Envenenado por el ateísmo que contraje en la cueva del autor de Fedra, que se ha representado recientemente en el teatro de Bellas Artes, aparco para mi próxima reencarnación la asistencia a un acto navarro que se celebra en el Museo Lázaro Galdiano (Serrano, 122), otra de las joyas con que cuenta Madrid. Miguel Sanz, presidente de la comunidad foral de Navarra -o quizá mejor comunidad clerical: por razones religiosas, las mujeres que quieren interrumpir su embarazo no pueden hacerlo en la sagrada Navarra-, ha visitado el Museo Lázaro Galdiano. Allí se acaban de celebrar dos importantes acontecimientos, como, con buen gusto léxico, escribe María Antonia Estévez en Diario de Navarra y no dos eventos, como ya dice y escribe casi todo el mundo porque es verdad que esta voz, hibernada durante tantos decenios, ha resucitado como Lázaro Galdiano ahora.

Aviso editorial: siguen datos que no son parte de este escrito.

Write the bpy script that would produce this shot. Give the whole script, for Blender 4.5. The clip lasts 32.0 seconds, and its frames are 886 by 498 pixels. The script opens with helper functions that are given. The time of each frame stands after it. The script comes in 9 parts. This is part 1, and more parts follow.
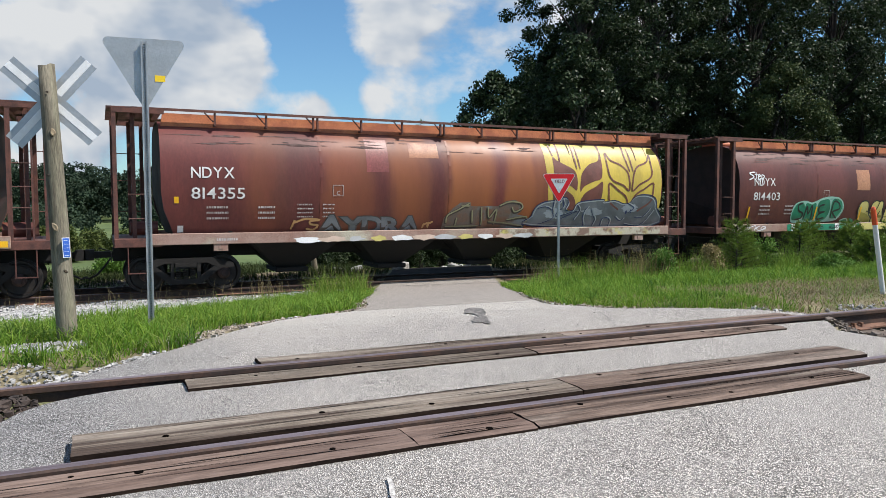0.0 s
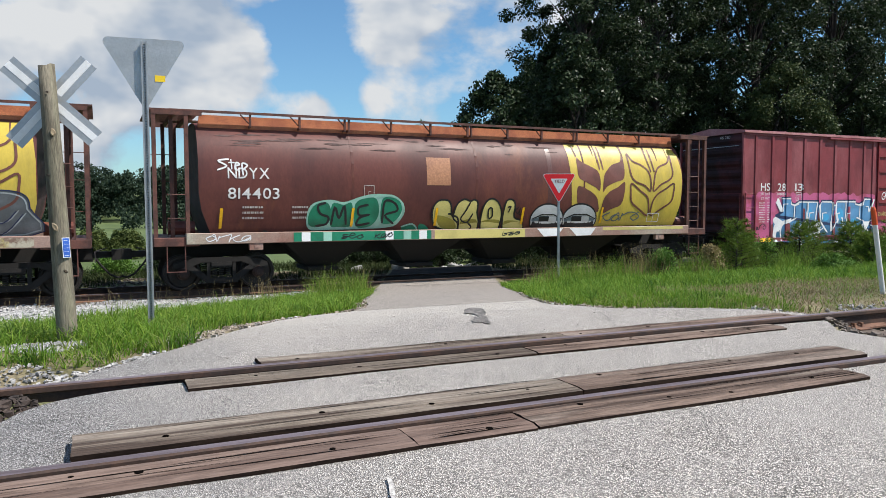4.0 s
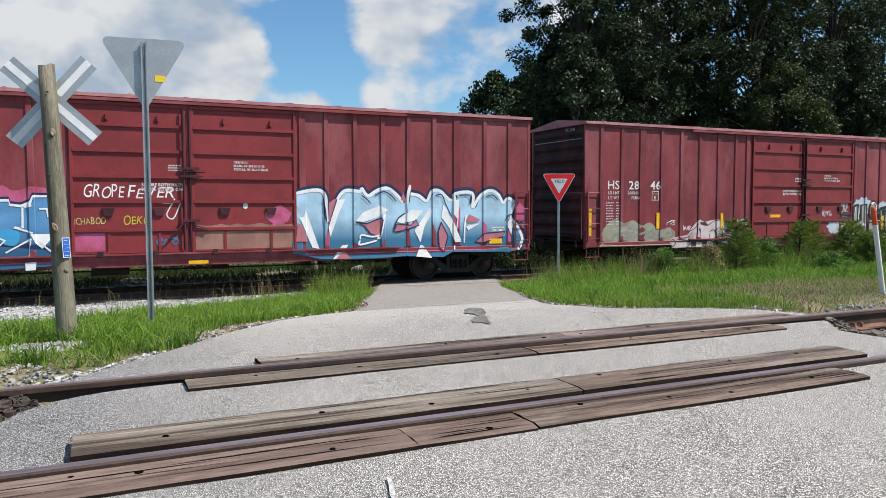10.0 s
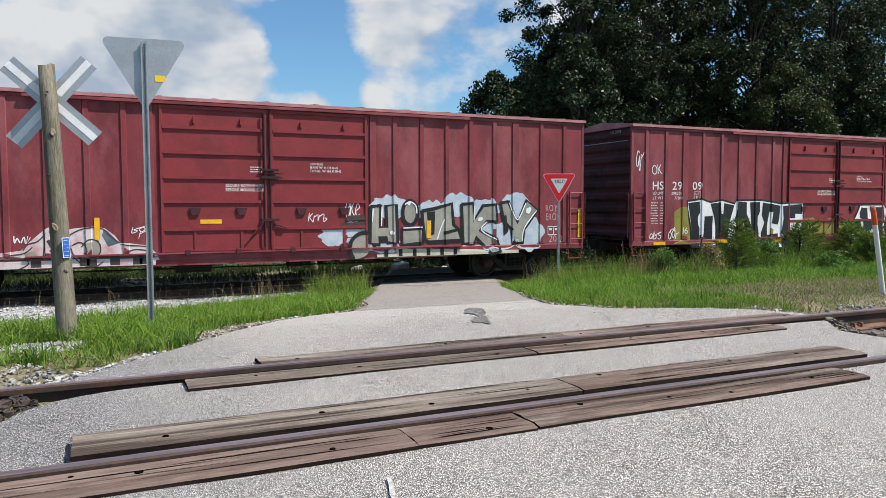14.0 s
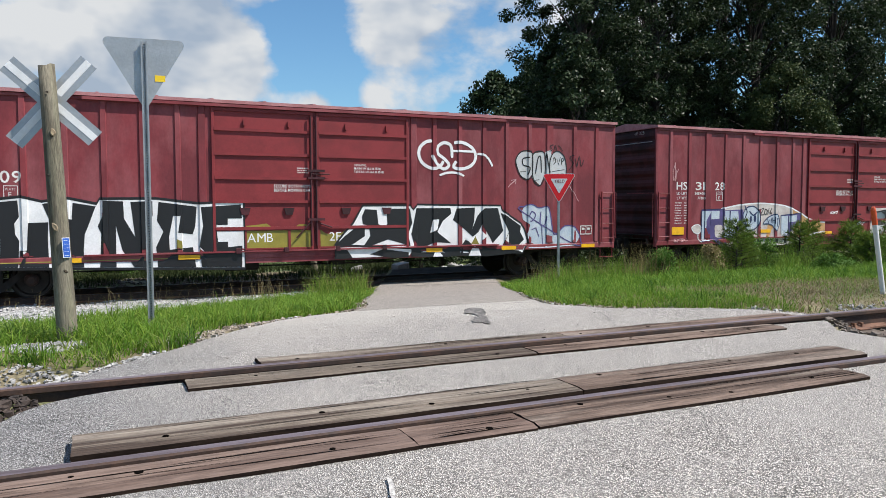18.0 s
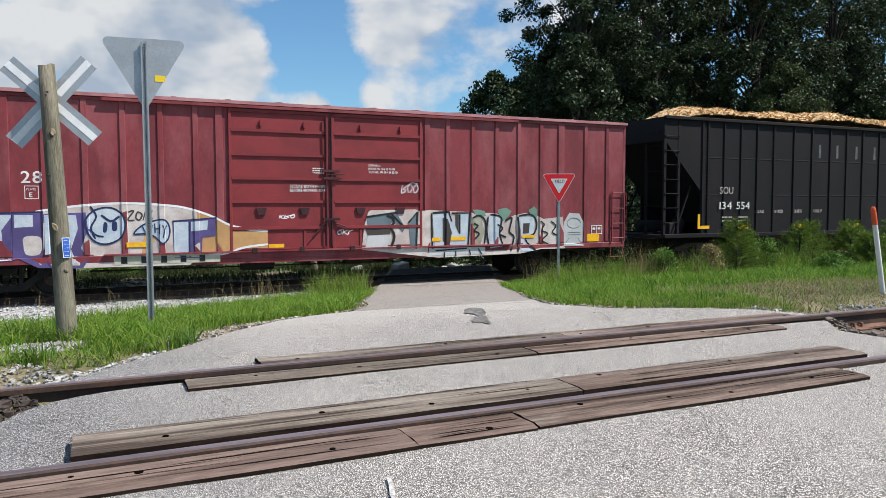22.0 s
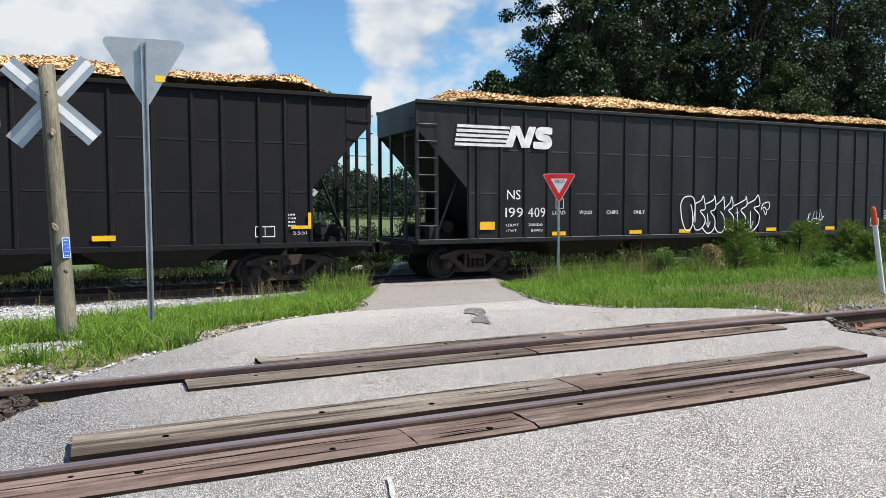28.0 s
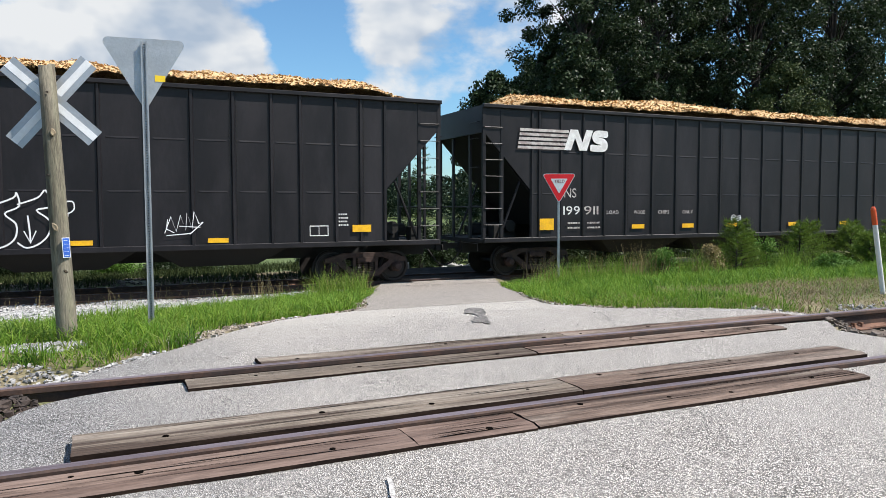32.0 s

En el mismo año en que se inauguraba el Bernabéu, en 1947, el financiero y mecenas navarro Lázaro Galdiano hizo al Estado español la donación de sus impresionantes colecciones de pintura -Velázquez, Zurbarán, Murillo, Goya...-, y de joyas, cerámica, platería, esmaltes. El legado al Estado incluía un soberbio palacio con jardines y una biblioteca del más alto valor. Es posible que haya sido la donación más importante que haya hecho nunca un español al Estado. En el acto se presentó también la reedición de la obra Palacio Real de Olite. Esta extraordinaria obra de Juan Iturralde y Suit, encargada por la Comisión de Monumentos de Navarra entre 1869 y 1879 y hallada en el Museo Lázaro Galdiano, fue definitiva para evitar la demolición del palacio de Olite (Navarra) en el siglo XIX, lo que, por supuesto, hoy habríamos considerado un auténtico delito.

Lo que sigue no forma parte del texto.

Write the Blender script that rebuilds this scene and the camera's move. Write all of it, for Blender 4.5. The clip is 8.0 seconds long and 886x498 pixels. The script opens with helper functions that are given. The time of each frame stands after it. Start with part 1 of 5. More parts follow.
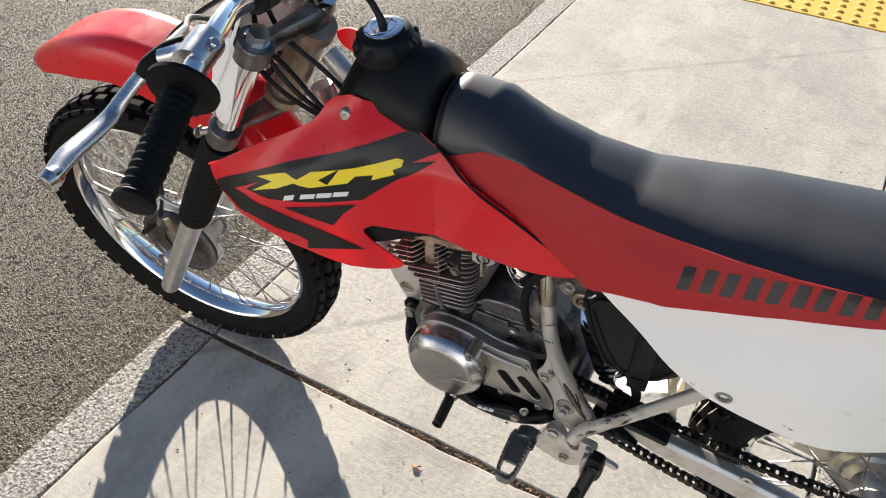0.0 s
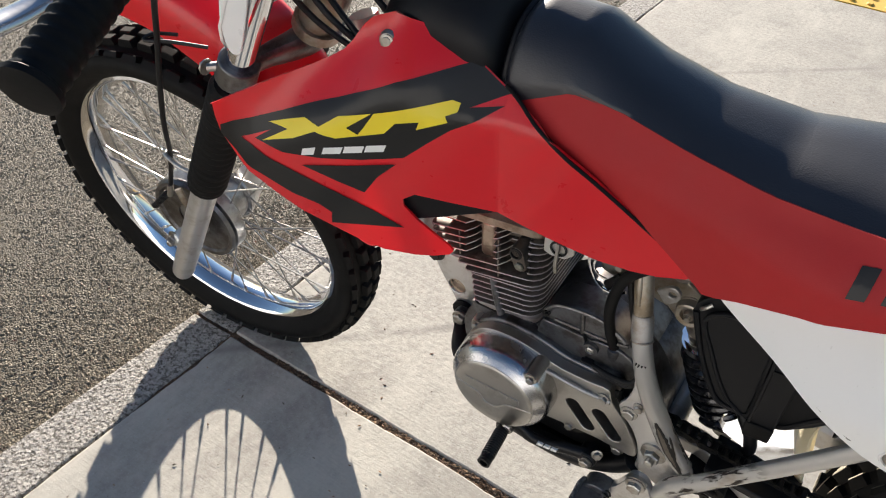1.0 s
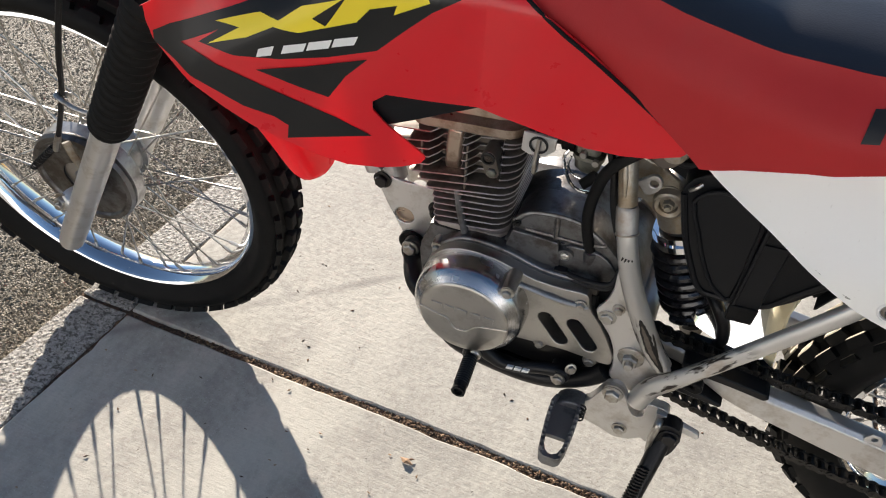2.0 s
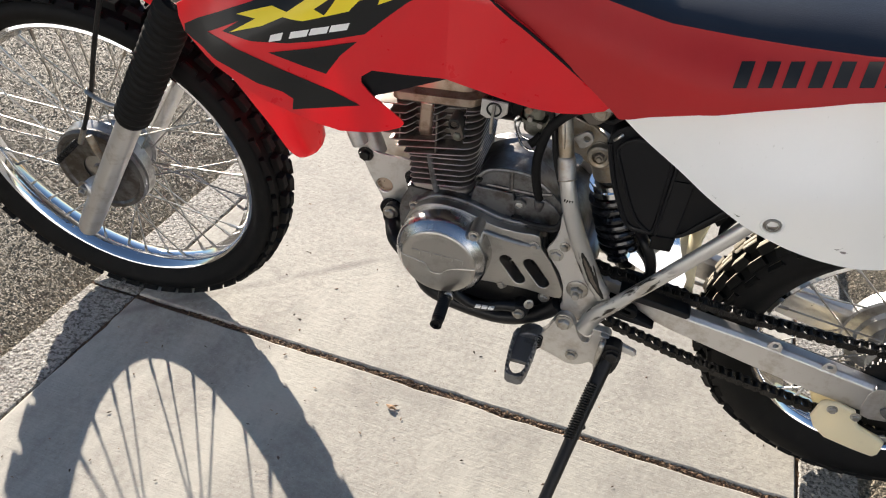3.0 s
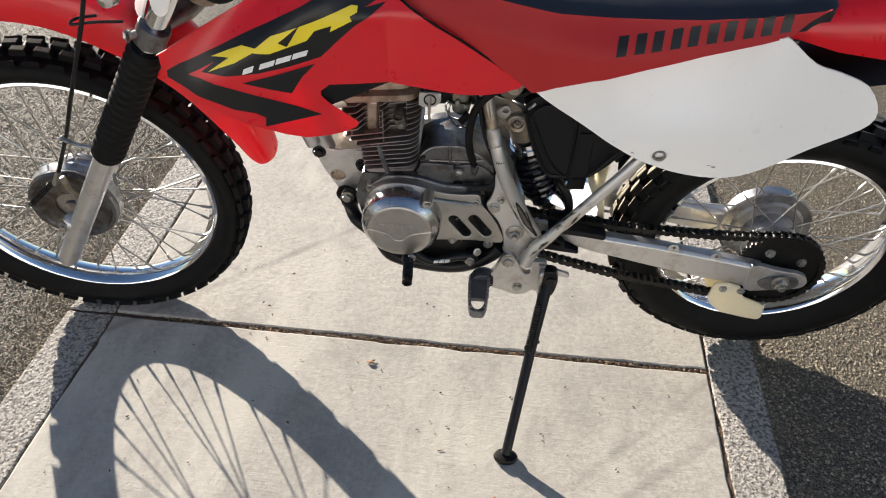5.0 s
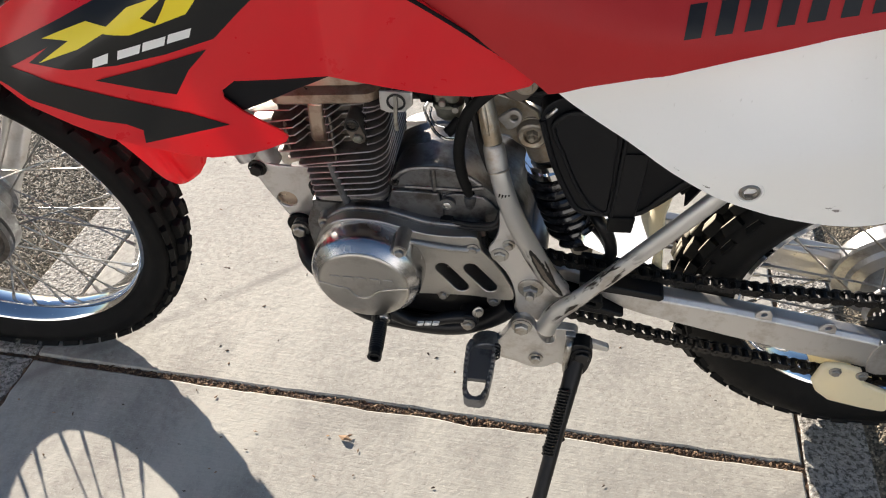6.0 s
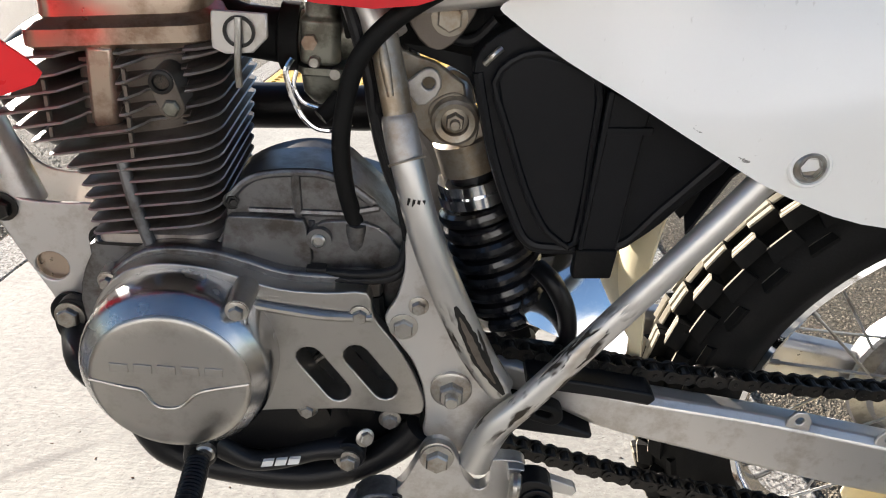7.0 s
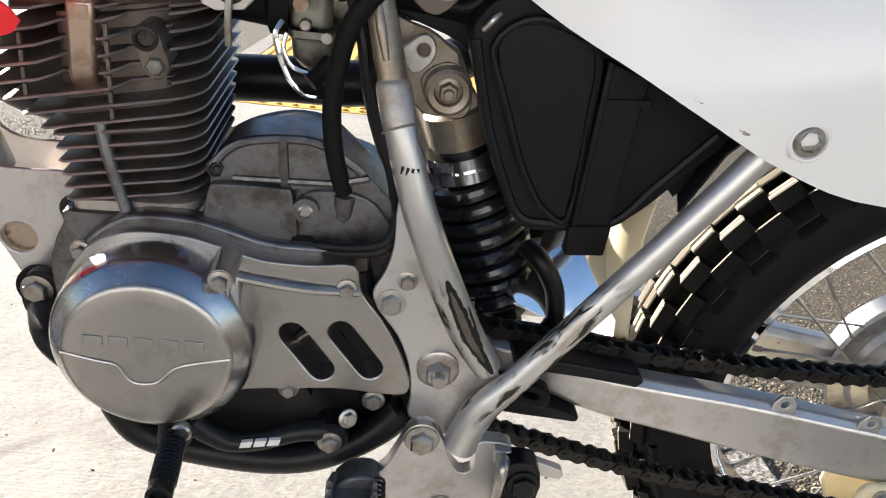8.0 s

Y, hablando de delitos, de realmente asesina hay que calificar la conducción de un policía -que me imagino que iría muy borracho- quien, el miércoles pasado, a las 22.20, a no menos de 120 kilómetros por hora, se presentó en el semáforo de la calle de Alcalá, en la intersección con Gran Vía, enfrente del Círculo de Bellas Artes, y cuatro personas, que cruzábamos el semáforo en verde, sufrimos un gran susto por creer que nos atropellaba. Luego lo pensé mejor y consideré que aquella dulce criatura simplemente pretendía que, estas navidades, las cuatro personas que cruzábamos el semáforo nos reuniéramos en el cielo y oyéramos cantar a los ángeles -en directo- el sublime villancico Adeste, fideles.